-- Start --

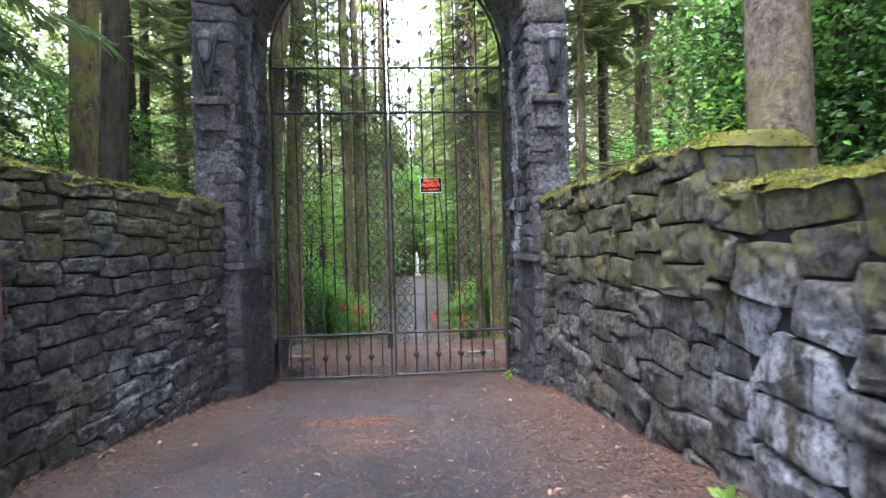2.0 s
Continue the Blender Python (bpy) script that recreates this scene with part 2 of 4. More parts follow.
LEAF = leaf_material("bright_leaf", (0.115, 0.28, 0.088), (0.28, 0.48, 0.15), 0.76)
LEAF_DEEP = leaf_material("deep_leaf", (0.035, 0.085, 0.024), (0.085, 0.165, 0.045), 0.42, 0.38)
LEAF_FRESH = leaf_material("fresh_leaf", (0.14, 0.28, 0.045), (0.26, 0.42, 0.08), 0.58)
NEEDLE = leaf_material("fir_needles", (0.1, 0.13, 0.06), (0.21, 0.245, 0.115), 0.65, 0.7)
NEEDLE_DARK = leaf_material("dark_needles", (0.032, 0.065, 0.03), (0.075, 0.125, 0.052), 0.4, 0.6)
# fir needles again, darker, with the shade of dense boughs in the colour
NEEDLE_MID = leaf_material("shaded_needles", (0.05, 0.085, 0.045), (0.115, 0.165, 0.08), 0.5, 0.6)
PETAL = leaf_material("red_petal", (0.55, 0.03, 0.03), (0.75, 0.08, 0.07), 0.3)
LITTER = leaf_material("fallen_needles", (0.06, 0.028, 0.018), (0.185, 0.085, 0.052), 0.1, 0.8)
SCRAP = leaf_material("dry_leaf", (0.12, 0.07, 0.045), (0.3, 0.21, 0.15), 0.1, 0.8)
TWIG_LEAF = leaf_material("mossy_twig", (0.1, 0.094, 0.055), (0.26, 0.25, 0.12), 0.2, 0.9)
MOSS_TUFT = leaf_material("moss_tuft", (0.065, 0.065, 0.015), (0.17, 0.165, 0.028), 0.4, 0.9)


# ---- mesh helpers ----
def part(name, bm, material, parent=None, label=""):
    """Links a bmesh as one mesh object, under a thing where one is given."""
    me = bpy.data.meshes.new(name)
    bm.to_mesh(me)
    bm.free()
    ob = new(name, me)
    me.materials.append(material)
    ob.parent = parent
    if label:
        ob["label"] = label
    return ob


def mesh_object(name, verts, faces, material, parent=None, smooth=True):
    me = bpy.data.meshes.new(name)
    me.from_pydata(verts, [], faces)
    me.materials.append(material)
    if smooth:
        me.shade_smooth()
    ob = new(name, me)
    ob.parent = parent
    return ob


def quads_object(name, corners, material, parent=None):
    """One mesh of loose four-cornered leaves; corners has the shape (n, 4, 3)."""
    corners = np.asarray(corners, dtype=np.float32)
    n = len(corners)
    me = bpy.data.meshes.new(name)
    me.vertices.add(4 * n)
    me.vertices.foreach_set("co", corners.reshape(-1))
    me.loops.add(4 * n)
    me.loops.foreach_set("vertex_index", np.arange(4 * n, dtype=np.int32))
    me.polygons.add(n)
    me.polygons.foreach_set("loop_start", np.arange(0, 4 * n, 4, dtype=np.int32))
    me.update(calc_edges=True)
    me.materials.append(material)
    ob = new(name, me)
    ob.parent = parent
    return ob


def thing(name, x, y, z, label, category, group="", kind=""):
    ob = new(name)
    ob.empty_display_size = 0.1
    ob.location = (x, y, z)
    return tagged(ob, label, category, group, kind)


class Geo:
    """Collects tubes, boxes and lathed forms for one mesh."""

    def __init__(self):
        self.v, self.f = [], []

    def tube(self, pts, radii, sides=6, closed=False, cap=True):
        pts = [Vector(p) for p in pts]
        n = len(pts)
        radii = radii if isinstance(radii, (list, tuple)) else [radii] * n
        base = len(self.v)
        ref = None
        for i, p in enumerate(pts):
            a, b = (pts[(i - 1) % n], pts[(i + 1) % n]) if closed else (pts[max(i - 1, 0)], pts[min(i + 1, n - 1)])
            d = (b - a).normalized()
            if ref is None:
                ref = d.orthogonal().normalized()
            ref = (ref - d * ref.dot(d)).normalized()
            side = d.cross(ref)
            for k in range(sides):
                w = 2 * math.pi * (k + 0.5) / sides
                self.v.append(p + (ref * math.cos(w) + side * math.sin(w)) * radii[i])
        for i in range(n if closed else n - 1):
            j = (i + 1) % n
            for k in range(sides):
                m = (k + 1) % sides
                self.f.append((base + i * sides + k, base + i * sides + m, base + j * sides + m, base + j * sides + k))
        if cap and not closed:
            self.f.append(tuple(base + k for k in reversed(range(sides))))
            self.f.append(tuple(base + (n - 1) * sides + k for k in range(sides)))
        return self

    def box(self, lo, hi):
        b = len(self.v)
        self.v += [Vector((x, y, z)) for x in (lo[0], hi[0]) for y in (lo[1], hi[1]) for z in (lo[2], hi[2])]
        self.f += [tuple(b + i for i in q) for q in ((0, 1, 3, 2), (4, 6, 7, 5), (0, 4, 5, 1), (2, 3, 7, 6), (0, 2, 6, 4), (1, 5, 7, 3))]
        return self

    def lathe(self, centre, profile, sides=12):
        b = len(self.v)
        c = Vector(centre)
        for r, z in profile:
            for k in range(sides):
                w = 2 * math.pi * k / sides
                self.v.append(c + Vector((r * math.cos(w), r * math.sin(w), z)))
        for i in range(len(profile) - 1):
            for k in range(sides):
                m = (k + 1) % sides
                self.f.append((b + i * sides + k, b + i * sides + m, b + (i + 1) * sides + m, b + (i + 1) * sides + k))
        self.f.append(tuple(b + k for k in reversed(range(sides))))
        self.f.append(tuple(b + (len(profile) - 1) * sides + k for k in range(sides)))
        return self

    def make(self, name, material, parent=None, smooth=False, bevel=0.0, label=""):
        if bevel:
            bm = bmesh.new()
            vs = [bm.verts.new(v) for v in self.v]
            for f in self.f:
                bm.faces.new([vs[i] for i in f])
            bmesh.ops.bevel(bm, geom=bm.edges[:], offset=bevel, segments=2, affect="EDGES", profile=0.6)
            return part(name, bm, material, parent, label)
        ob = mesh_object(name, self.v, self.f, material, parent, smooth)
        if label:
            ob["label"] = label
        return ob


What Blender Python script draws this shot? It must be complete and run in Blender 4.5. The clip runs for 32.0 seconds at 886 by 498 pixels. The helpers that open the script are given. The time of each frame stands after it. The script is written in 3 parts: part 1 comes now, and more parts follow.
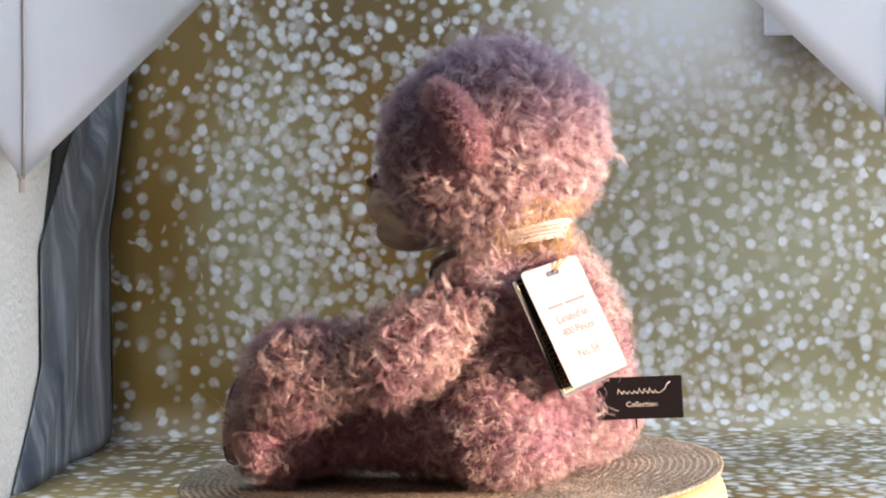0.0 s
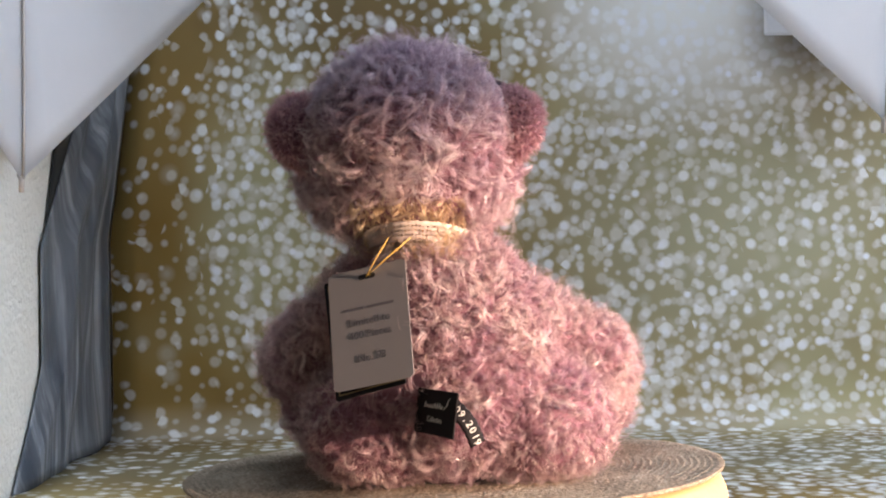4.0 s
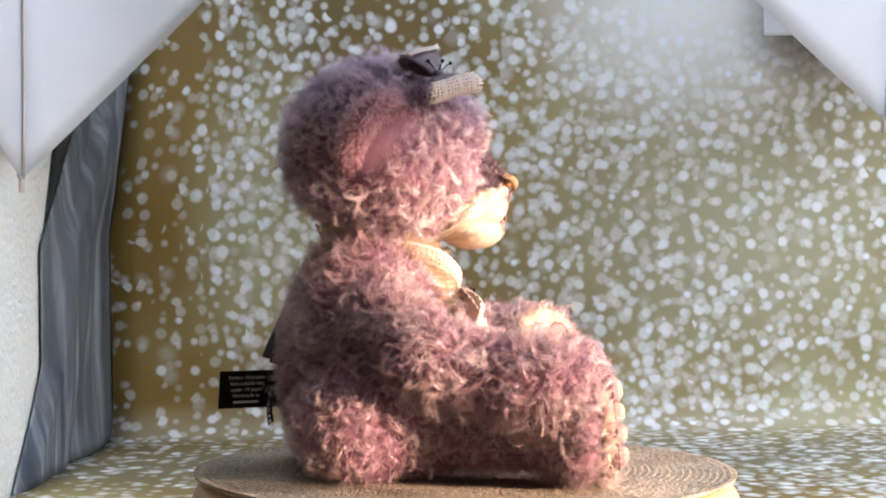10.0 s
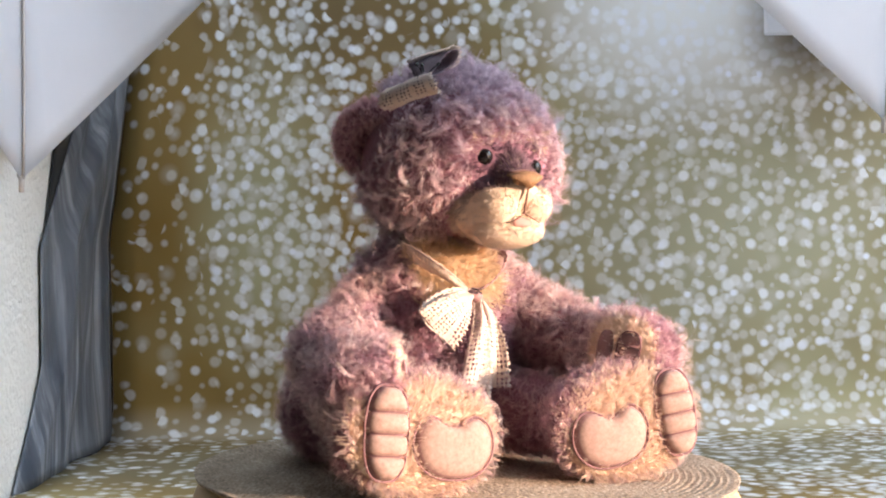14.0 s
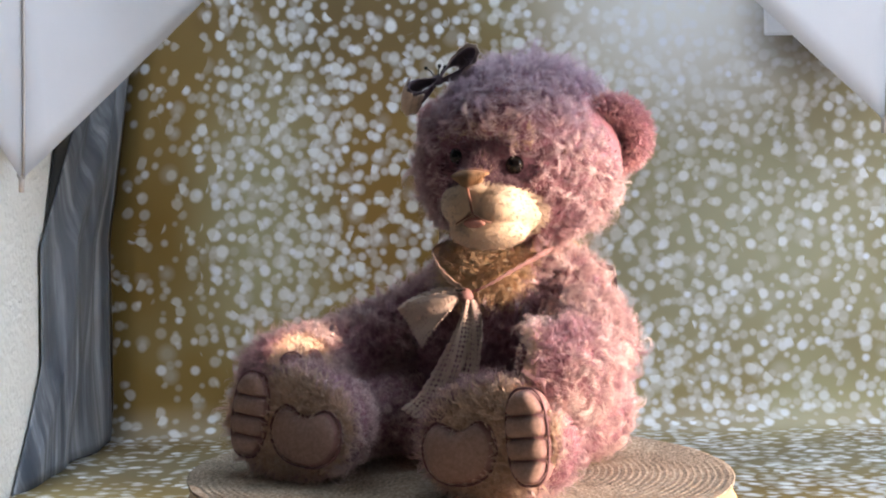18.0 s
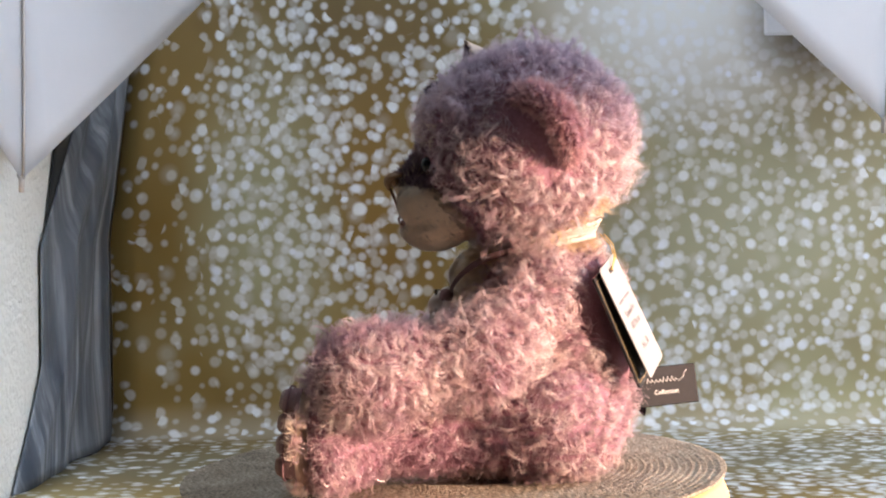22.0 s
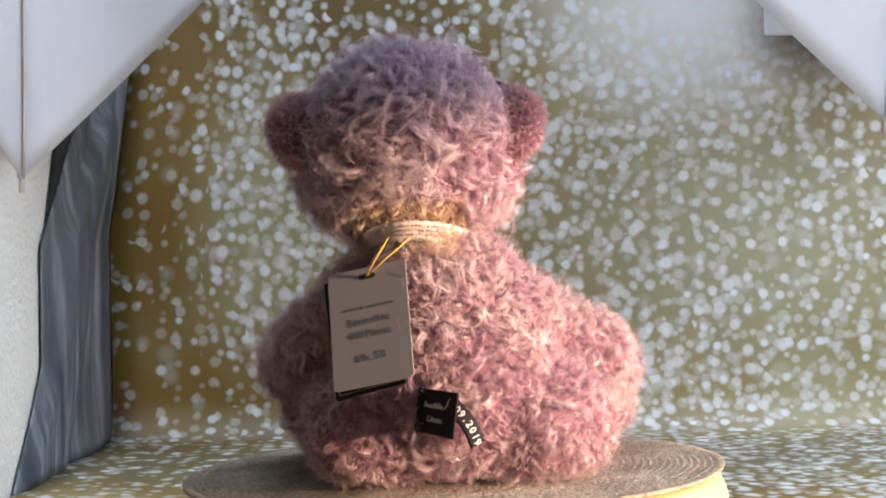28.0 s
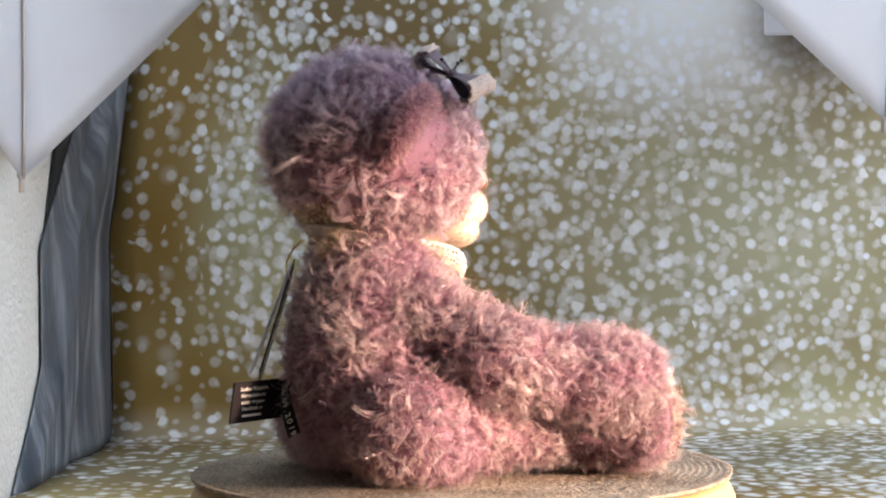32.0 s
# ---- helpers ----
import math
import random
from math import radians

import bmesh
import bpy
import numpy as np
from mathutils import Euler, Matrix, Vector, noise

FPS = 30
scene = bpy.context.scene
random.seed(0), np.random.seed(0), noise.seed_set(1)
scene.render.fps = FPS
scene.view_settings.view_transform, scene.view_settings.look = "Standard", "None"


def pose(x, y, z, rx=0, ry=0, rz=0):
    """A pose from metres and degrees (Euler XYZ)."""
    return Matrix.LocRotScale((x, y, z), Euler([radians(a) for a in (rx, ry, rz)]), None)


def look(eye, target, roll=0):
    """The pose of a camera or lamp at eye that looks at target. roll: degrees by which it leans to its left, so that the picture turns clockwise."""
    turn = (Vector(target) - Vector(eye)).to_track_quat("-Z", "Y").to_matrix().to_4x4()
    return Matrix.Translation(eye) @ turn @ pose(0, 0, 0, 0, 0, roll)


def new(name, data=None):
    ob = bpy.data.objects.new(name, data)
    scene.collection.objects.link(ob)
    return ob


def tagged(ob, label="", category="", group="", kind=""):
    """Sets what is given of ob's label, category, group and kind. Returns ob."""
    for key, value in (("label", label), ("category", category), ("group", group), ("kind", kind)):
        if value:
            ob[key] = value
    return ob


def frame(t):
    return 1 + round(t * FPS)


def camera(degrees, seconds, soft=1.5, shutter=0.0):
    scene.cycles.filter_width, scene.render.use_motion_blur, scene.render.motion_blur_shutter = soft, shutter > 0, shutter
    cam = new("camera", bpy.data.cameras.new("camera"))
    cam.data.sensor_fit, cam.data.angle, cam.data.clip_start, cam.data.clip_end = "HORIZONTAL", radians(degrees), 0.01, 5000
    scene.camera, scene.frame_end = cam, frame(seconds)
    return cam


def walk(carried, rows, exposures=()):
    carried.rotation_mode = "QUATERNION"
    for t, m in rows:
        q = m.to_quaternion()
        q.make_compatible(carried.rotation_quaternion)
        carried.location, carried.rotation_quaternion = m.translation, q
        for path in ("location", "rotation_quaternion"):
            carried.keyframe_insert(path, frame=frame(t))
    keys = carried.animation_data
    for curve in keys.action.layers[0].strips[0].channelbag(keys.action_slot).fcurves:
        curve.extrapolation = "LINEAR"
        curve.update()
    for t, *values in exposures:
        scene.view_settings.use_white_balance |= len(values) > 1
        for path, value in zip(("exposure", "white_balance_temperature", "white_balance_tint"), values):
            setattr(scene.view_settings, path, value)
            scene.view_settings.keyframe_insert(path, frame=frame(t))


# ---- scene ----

-- End --

Aim:
All lines from the line containing "setattr(scene.view_settings, path, value)" through the end of the listing above are to be duplicated exactly; include both ends and nothing further.

Task answer:
            setattr(scene.view_settings, path, value)
            scene.view_settings.keyframe_insert(path, frame=frame(t))


# ---- scene ----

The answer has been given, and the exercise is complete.